## PROBLEM TO SOLVE
From the records, pick out and copy each line containing "follow".

## TASK INPUT

* start *

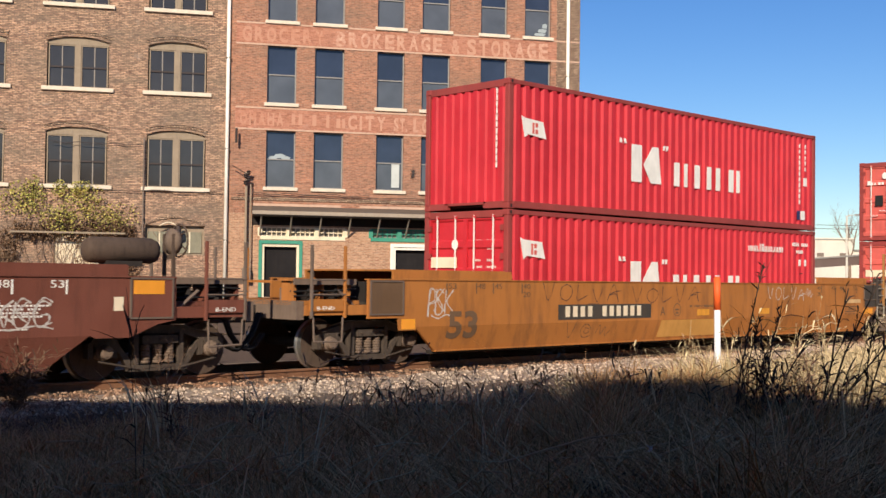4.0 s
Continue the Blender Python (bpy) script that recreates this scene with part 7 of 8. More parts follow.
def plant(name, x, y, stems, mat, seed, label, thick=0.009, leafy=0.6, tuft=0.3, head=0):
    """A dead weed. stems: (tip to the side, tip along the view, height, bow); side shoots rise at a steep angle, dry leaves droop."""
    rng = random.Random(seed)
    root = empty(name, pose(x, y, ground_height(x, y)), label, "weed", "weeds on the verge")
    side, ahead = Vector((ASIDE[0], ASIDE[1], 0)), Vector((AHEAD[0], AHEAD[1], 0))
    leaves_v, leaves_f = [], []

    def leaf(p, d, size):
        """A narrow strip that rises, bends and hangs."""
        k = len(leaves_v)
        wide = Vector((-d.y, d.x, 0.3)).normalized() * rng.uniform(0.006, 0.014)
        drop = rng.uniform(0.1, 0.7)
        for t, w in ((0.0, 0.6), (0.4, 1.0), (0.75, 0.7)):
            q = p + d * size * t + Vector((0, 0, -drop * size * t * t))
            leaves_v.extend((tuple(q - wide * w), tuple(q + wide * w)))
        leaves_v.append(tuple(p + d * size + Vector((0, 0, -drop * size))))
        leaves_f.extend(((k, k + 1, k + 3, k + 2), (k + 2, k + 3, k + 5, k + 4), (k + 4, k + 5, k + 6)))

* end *
* start *

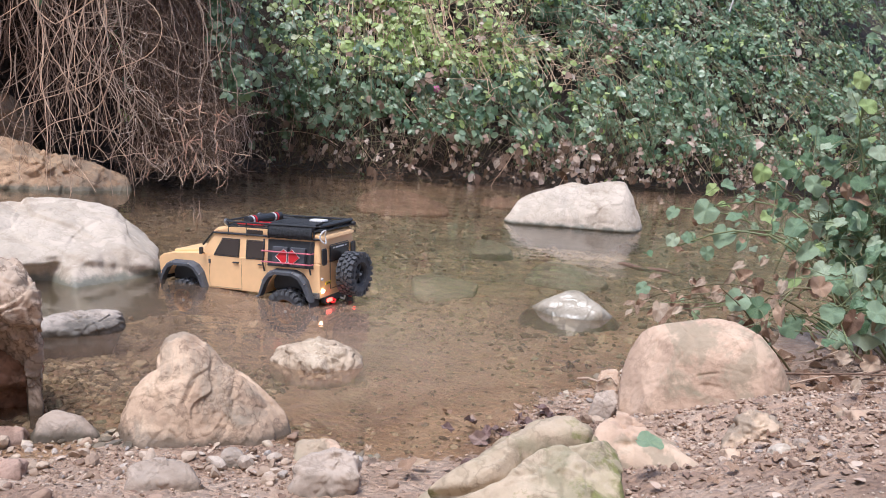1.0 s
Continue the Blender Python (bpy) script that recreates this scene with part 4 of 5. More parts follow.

* end *

## SOLUTION FOR THIS PROBLEM
Continue the Blender Python (bpy) script that recreates this scene with part 7 of 8. More parts follow.
Continue the Blender Python (bpy) script that recreates this scene with part 4 of 5. More parts follow.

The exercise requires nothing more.